:: What is needed ::
Copy every line of the listing that holds the string "with".

# START OF Given material

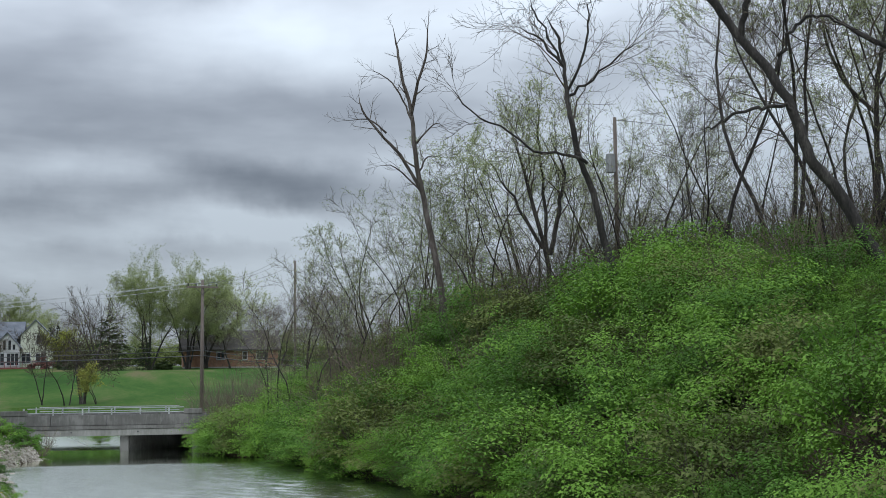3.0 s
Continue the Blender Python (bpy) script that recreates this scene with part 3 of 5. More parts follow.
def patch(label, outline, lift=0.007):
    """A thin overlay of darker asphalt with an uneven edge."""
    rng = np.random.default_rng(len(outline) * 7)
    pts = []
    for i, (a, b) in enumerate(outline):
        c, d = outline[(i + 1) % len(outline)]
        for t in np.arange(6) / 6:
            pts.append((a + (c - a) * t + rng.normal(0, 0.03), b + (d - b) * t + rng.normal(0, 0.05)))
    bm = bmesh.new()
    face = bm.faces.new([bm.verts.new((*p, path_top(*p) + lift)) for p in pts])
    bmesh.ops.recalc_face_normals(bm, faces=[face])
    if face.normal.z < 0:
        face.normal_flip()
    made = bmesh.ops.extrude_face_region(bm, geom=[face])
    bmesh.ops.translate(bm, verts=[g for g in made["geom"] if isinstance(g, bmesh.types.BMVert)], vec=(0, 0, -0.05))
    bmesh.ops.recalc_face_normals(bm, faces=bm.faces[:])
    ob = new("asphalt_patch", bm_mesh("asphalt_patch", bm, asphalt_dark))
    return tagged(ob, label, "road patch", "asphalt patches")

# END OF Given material

:: Task response ::
Continue the Blender Python (bpy) script that recreates this scene with part 3 of 5. More parts follow.
    """A thin overlay of darker asphalt with an uneven edge."""